Deborah reforça ainda a importância do cuidado da saúde mental da população indígena citando um levantamento da Fiocruz em conjunto com Universidade de Harvard publicado na conceituada revista cientifica "The Lancet Regional Health - Americas" que aponta que a taxa de suicídio entre indigenas é três vezes maior do que em outras populações no país.
O diagnóstico também teve um peso ancestral. "Minha avó também tinha questões de saúde mental e era chamada de 'Maria Lelé'. Morreu negligenciada, de diabetes, porque o olhar para saúde indígena é defasado. De certa forma, meu diagnóstico tirou um peso não só de mim, é uma resolução para gerações. E, sabendo como me cuidar, vou passar isso para as próximas gerações".
Alimento e afeto
Vivendo em Alcobaça, extremo sul da Bahia, cidade onde nasceu e morou até os 12 anos, Deborah se dedica à alimentação, mais especificamente às lutas da soberania alimentar para povos indígenas. "Para nós, é uma questão ligada ao direito ao território, e também aos lagos, mares. É sobre se alimentar com o que tem relação com a própria cultura, sobre o colher, plantar, caçar, sobre não ter o território ameaçado e envenenado", denuncia.

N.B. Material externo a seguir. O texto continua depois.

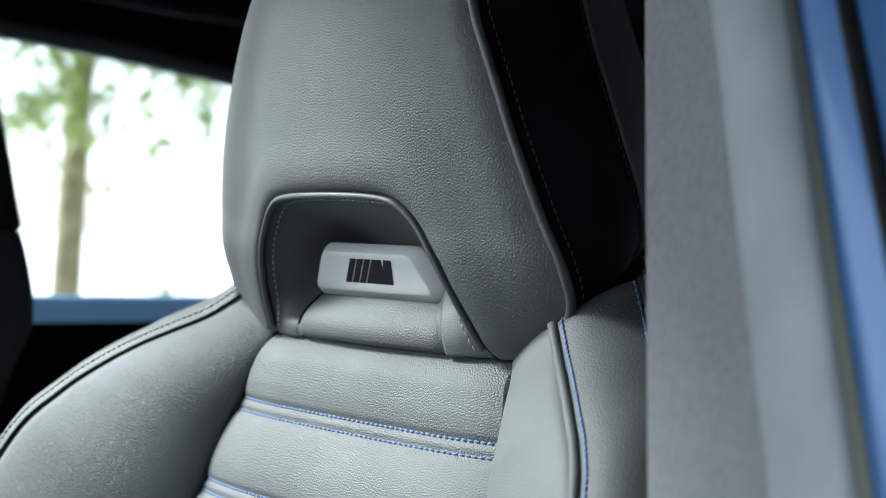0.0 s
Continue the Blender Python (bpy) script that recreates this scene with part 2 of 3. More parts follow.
def box(x0, x1, y0, y1, z0, z1, bevel=0.0, segments=3):
    bm = bmesh.new()
    bmesh.ops.create_cube(bm, size=1, matrix=Matrix.LocRotScale(((x0 + x1) / 2, (y0 + y1) / 2, (z0 + z1) / 2), None,
                                                               (x1 - x0, y1 - y0, z1 - z0)))
    if bevel:
        bmesh.ops.bevel(bm, geom=bm.edges[:], offset=bevel, segments=segments, affect="EDGES", profile=0.5)
    return bm


def prism(outline, depth, axis="y"):
    """A closed outline of (a, b) pairs pushed out from depth[0] to depth[1] along an axis."""
    bm = bmesh.new()
    def at(a, b, d):
        return (a, d, b) if axis == "y" else (d, a, b) if axis == "x" else (a, b, d)
    f = [bm.verts.new(at(a, b, depth[0])) for a, b in outline]
    k = [bm.verts.new(at(a, b, depth[1])) for a, b in outline]
    bm.faces.new(f)
    bm.faces.new(k[::-1])
    for i in range(len(f)):
        j = (i + 1) % len(f)
        bm.faces.new((f[j], f[i], k[i], k[j]))
    return bm


CORE = Vector((0, 0.10, 0.92))


def mesh_object(name, bm, mat, smooth=True, thick=0.0, toward=None):
    bmesh.ops.recalc_face_normals(bm, faces=bm.faces[:])
    if thick:
        # an open sheet shows its face away from the seat's core, and grows thick behind it
        if sum(f.normal.dot(toward or f.calc_center_median() - CORE) * f.calc_area() for f in bm.faces) < 0:
            bmesh.ops.reverse_faces(bm, faces=bm.faces[:])
    me = bpy.data.meshes.new(name)
    bm.to_mesh(me)
    bm.free()
    me.materials.append(mat)
    if smooth:
        me.shade_smooth()
    ob = new(name, me)
    if thick:
        s = ob.modifiers.new("thickness", "SOLIDIFY")
        s.thickness, s.offset = thick, -1.0
    return ob


def part(name, bm, mat, parent, label="", smooth=True, thick=0.0, toward=None):
    ob = mesh_object(name, bm, mat, smooth, thick, toward)
    ob.parent = parent
    if label:
        ob["label"] = label
    if name == "thread":
        ob["kind"] = "stuff"
    return ob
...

"Hoje até tem programas assistenciais, mas aquela, de uma cesta básica comum, com produtos industrializados e ultraprocessados, não de acordo com aquele território. É importante lembrar que nós, indígenas, temos organismo diferente dos brancos. Por aqui, diabetes mata muito porque historicamente temos uma alimentação com pouco açúcar, presente apenas em frutas e leguminosas", explica citando os dados de diabetes entre Xavantes publicados em uma pesquisa da Unifesp e da USP.

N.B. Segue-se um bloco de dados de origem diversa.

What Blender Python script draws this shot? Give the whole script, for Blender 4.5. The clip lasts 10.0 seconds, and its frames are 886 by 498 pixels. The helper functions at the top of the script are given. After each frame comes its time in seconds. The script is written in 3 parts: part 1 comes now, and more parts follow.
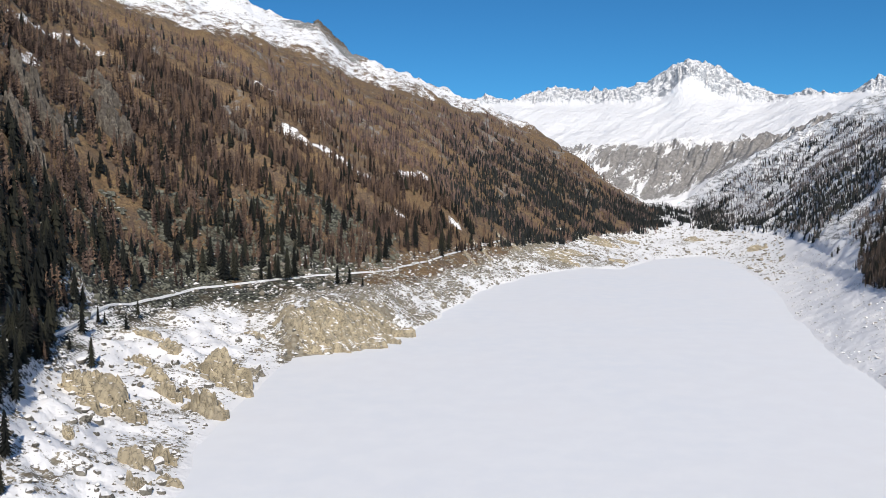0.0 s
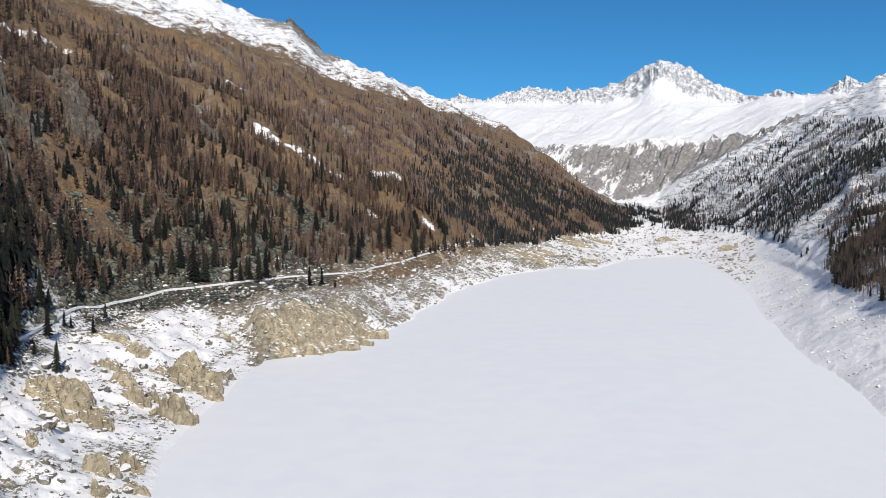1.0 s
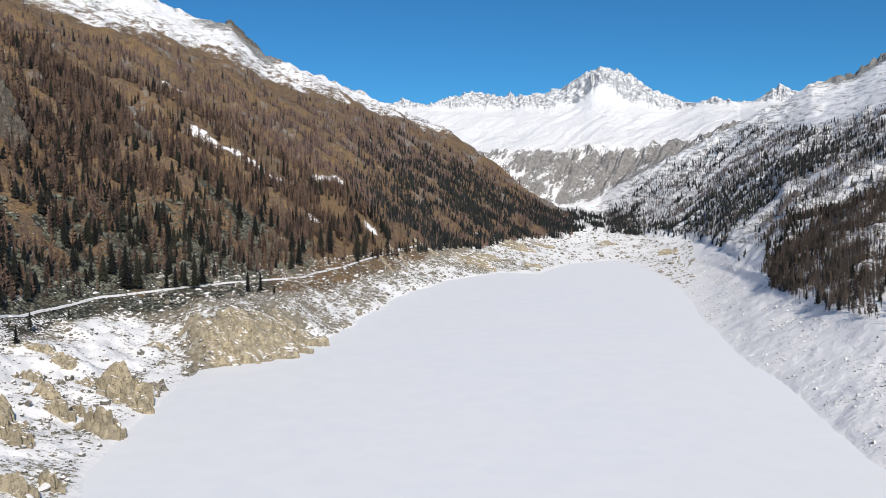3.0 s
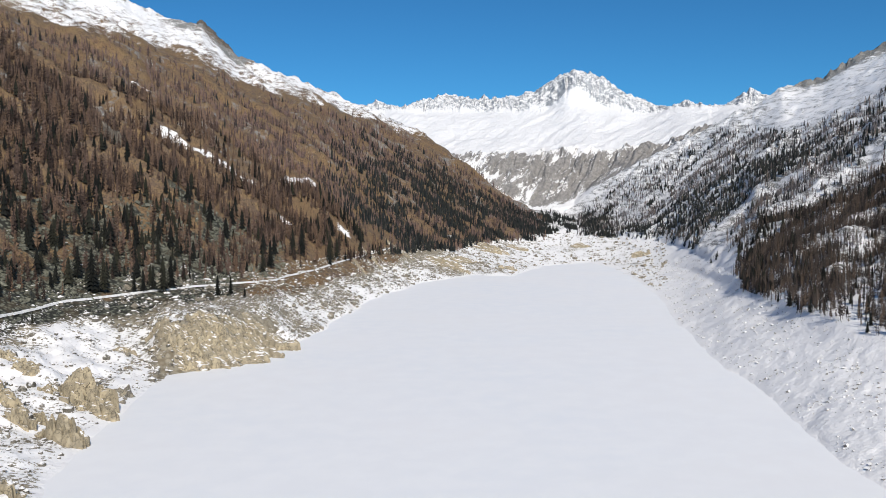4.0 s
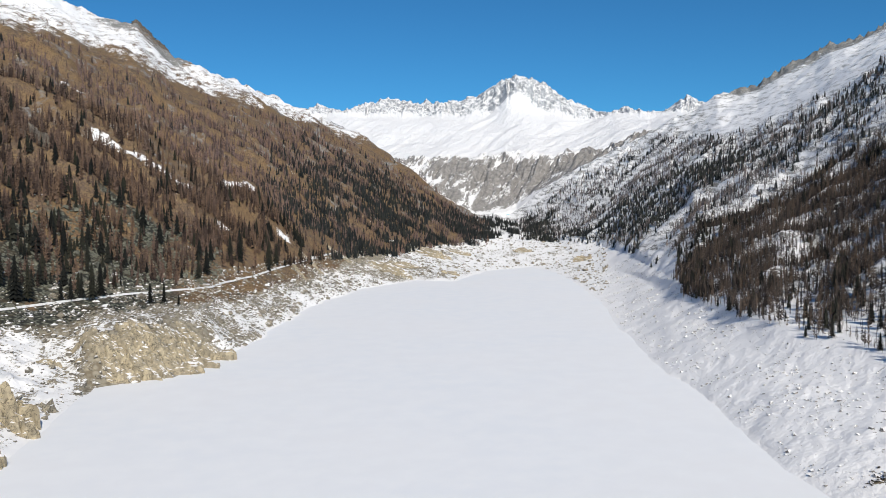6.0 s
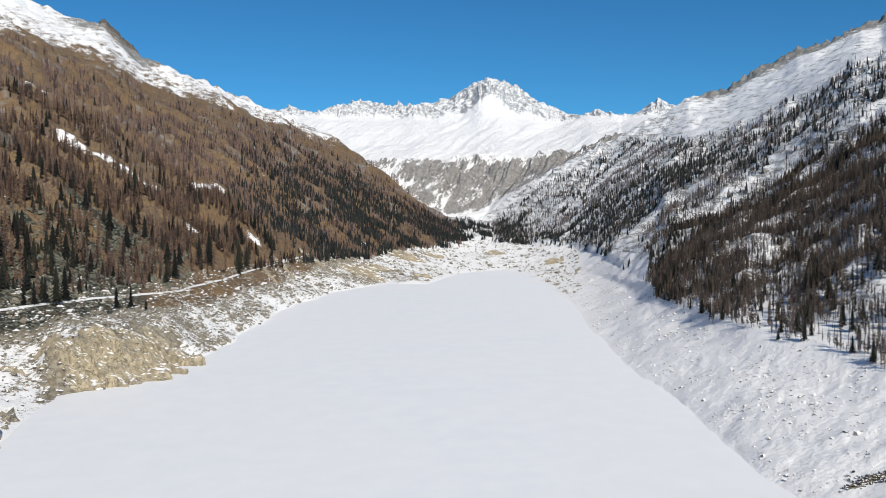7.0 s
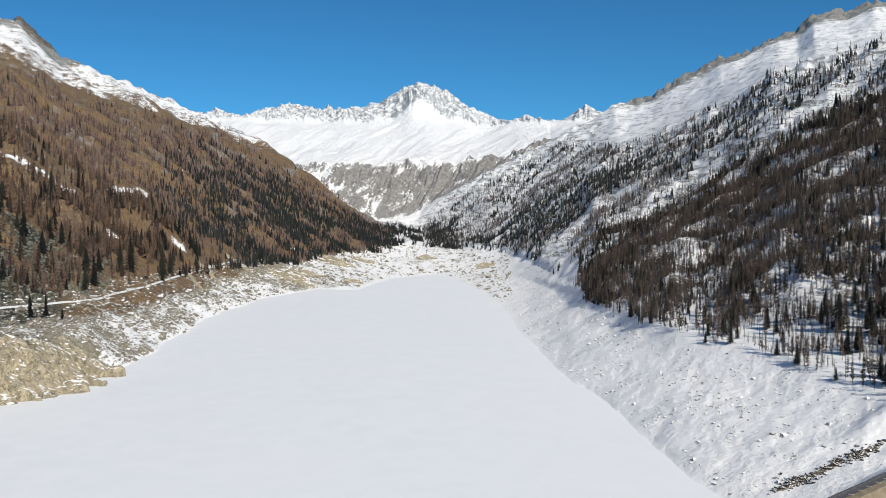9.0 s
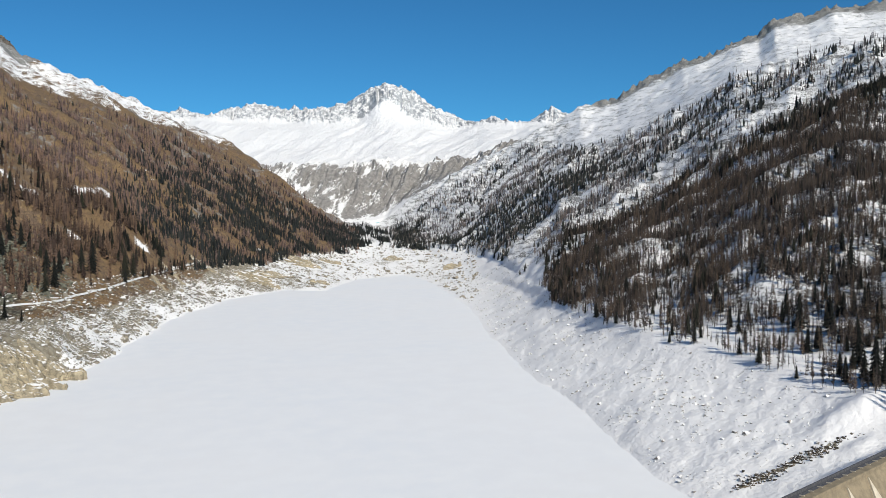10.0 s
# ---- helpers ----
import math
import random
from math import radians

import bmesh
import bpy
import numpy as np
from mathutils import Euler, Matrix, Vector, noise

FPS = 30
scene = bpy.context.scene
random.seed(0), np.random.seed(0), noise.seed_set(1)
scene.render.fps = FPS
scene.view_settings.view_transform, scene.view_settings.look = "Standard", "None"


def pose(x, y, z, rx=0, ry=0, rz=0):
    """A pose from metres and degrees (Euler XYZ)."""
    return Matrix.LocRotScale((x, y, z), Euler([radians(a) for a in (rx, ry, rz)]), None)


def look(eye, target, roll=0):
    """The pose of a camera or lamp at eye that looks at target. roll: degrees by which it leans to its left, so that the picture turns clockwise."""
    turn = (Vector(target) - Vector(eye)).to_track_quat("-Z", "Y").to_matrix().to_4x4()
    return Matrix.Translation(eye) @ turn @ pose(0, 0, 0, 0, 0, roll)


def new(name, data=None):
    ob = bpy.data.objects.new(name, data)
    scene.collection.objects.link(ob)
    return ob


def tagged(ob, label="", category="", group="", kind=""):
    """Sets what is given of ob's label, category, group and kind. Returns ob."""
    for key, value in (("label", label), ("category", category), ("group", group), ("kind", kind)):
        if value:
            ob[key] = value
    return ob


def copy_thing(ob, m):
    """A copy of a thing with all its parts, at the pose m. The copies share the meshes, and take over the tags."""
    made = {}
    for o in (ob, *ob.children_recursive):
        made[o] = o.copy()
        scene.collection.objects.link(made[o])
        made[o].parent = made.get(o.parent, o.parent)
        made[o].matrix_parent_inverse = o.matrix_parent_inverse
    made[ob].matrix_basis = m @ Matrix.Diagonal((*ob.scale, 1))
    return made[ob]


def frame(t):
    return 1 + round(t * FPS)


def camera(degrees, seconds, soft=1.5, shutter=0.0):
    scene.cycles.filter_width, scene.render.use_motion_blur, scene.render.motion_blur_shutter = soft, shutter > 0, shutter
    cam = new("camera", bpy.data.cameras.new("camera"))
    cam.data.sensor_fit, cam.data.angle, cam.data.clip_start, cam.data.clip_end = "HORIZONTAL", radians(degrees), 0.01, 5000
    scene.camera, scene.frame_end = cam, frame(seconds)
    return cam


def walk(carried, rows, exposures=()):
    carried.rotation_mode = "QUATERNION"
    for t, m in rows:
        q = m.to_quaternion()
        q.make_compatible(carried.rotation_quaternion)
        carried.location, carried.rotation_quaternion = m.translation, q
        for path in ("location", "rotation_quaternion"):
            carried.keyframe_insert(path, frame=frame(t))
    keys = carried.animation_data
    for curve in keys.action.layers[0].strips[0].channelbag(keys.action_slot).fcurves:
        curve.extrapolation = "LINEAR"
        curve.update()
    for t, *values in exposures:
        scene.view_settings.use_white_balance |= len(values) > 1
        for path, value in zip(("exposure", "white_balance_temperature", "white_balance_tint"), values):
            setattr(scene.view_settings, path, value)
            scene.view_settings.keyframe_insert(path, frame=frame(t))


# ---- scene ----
cam = camera(55.00, 10.0, soft=0.75)
# seconds, x, y, z, yaw, pitch, roll
ROWS = [
    (0.0, 0.00, 0.00, 119.95, 0.000, -3.140, 0.201),
    (0.5, 0.25, 1.52, 120.67, -0.838, -3.181, 0.194),
    (1.0, 0.80, 3.42, 120.96, -1.762, -3.159, 0.185),
    (1.5, 1.38, 5.71, 120.93, -2.735, -3.108, 0.199),
    (2.0, 2.15, 8.49, 120.69, -3.753, -3.021, 0.189),
    (2.5, 2.68, 11.18, 120.56, -4.659, -2.941, 0.184),
    (4.0, 5.15, 20.59, 120.70, -7.259, -2.720, 0.099),
    (4.5, 5.99, 23.42, 120.75, -8.180, -2.651, 0.089),
    (5.0, 6.91, 26.38, 120.86, -9.195, -2.570, 0.076),
    (5.5, 7.72, 29.53, 120.88, -10.181, -2.494, 0.088),
    (7.0, 9.66, 39.81, 121.58, -12.949, -2.275, 0.092),
    (7.5, 10.24, 42.82, 121.68, -14.049, -2.194, 0.086),
    (8.0, 10.99, 45.31, 121.78, -15.285, -2.106, 0.085),
    (8.5, 11.50, 47.23, 121.84, -16.426, -2.038, 0.107),
    (9.0, 12.02, 48.12, 121.81, -17.598, -1.976, 0.119),
    (9.5, 12.29, 48.38, 121.72, -18.704, -1.942, 0.096),
    (10.0, 12.38, 48.35, 121.72, -19.819, -1.919, 0.074),
]
walk(cam, [(t, pose(x, y, z, 90 + pitch, roll, yaw)) for t, x, y, z, yaw, pitch, roll in ROWS],
     [(0.0, 0.0, 6500, 10), (2.5, 0.0, 6500, 9.5), (5.0, 0.0, 6540, 8.5), (7.5, 0.0, 6580, 7), (10.0, 0.0, 6610, 6)])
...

Do tempo distante da cidade natal, viveu no Rio de Janeiro e, pouco antes do retorno, em São Paulo, mais especificamente em Osasco. E fez isso por amo. É na cidade paulista que vivia a namorada Bruna Suirãnhy Kariú.
"A gente se conhecia do Twitter (atual X) e seguíamos vários parentes. Ela é do povo Kariú Kariri e toda família é do Piauí, mas nasceu em Osasco. Quando a gente começou a conversar, ela estava com passagem comprada para a Bahia, mas era Porto Seguro, que fica distante três horas horas daqui. No fim, veio e ficou quase um mês aqui. Em seguida, eu me mudei para São Paulo para morarmos juntas, bem emocionada", conta rindo.
Depois de alguns meses, o retorno para Alcobaça foi natural. O casal conta com o apoio da comunidade, mais aberta à diversidade. "Cada povo se organiza de uma forma. O povo Pataxó tem uma juventude muito atuante, com lideranças bissexuais, gays, lésbicas, trans. Ttem que ser uma pauta dentro da comunidade, mesmo todos esses conceitos e termos tendo sido importados e vindo com os colonizadores é uma forma que a gente se afirma para somar na luta", conta ela.
E é diante dessa realidade, de uma mulher indígena, LGBTQIA+, com TEA E TDAH que Deborah vai lutando, informando e conscientizando sobre a pluralidade dos povos indígenas e suas realidades. Para o próximo ano, aguarda o retorno do fomento da Lei Paulo Gustavo, que visa fortalecer a cultura no país para viabilizar o projeto do programa "Jokanas", uma série audiovisual onde vai cozinhar ao lado de outras mulheres indígenas.